Guinness is rolling out a new product in the U.S., Nitro IPA, in nitrogenated cans and on tap at select bars. The beer is a part of Guinness' The Brewers Project in which six brewers are exploring new beers at a pilot brewery at Dublin's St. James's Gate.
At a preview dinner last night two Guinness employees talked about the beer, noting that the company values balance in their beers. While the beer is brewed with five hop varieties - Admiral to start, Topaz and Celia in the whirlpool, followed by Challenger, Cascade and more Topaz for dry-hopping - they were clear that this is an Irish IPA, not an American IPA. This is a particularly important distinction for hop heads like myself that are used to a strong hop punch from their IPAs. The combination of being an Irish IPA, being served on nitro - which tends to mellow the hop bite of any beer - and being brewed with the same proprietary, 100+ year old yeast strain used in Guinness stouts makes for a beer that one might be more pleased with were it called a Pale Ale instead. It's a simple fact that there are expectations based on style and when a beer doesn't meet that expectation the overall impression may be less than stellar no matter how well made the beer is.
When asked about who the brewers hoped to reach with this beer, they said it wasn't developed with a particular segment of drinkers in mind. I'm certain they're hoping to tap into both the pool of IPA fans they hadn't reached in the past as well as those who are classic Guinness stout fans. Whether each pool will be hooked will be interesting to see as it likely won't be hoppy enough for most IPA fans and perhaps too hoppy for stout fans. Either way, one cannot dispute the visual appeal and silky mouthfeel the nitrogen widget, developed by Guinness in 1988, produces. And at the suggested retail price of $8.99 for a six pack of 11.2oz cans, it is an approachable price point.
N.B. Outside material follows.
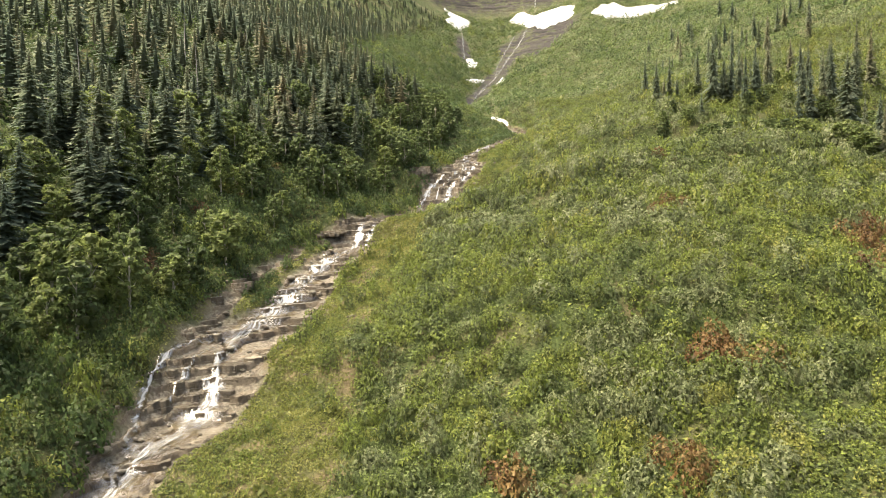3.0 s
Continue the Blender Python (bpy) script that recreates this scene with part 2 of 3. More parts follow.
STREAM += [(14, 380, 94.5), (24, 480, 118.5), (32.5, 530, 136), (46, 580, 155), (68, 665, 194), (95.5, 745, 243), (105, 790, 268), (110, 870, 312), (112, 1000, 470)]
ALONG = [0, 45, 75, 105, 135, 165, 200, 250, 320, 420, 520, 640, 790]
LEFT_AT = [0, 8, 18, 32, 55, 95, 170]
LEFT_RISE = [[5.5, 10.2, 12.9, 17.7, 32.1, 58.4], [8.1, 13.9, 16.3, 20.2, 32.4, 56.3], [6.5, 12.5, 15.8, 22.0, 33.0, 54.6], [4.2, 7.3, 11.8, 23.0, 33.4, 53.3],
             [1.8, 8.9, 14.4, 24.0, 33.6, 52.9], [2.4, 8.0, 13.8, 21.0, 34.6, 53.4], [1.2, 4.1, 11.0, 20.0, 33.5, 54.0], [-1.5, 0.0, 6.0, 17.5, 34.8, 58.3],
             [5.5, 9.9, 14.8, 23.5, 38.3, 66.2], [6.7, 14.6, 24.8, 37.6, 51.7, 72.7], [3.6, 10.1, 21.1, 36.6, 51.3, 73.5], [0.3, 2.0, 4.9, 17.7, 32.2, 70.8],
             [-2.9, -6.0, -9.0, -9.2, 4.3, 66.4]]
RIGHT_AT = [0, 8, 20, 40, 70, 120, 200]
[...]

Seeing that it was a "dinner" you might be wondering how the beer pairs with food. My overall impression was that it is a good "with food" beer. By that I mean that while the beer didn't pop or make any of the dishes pop, it also didn't distract from, clash with or overpower any of the dishes either. Even the dessert, Guinness Pot Au Creme, which I hoped would be served with stout, remained delicious with the IPA. A sessionable - 5.8% ABV - beer, it is one that could easily consume a few pints of during the course of dinner, or an evening.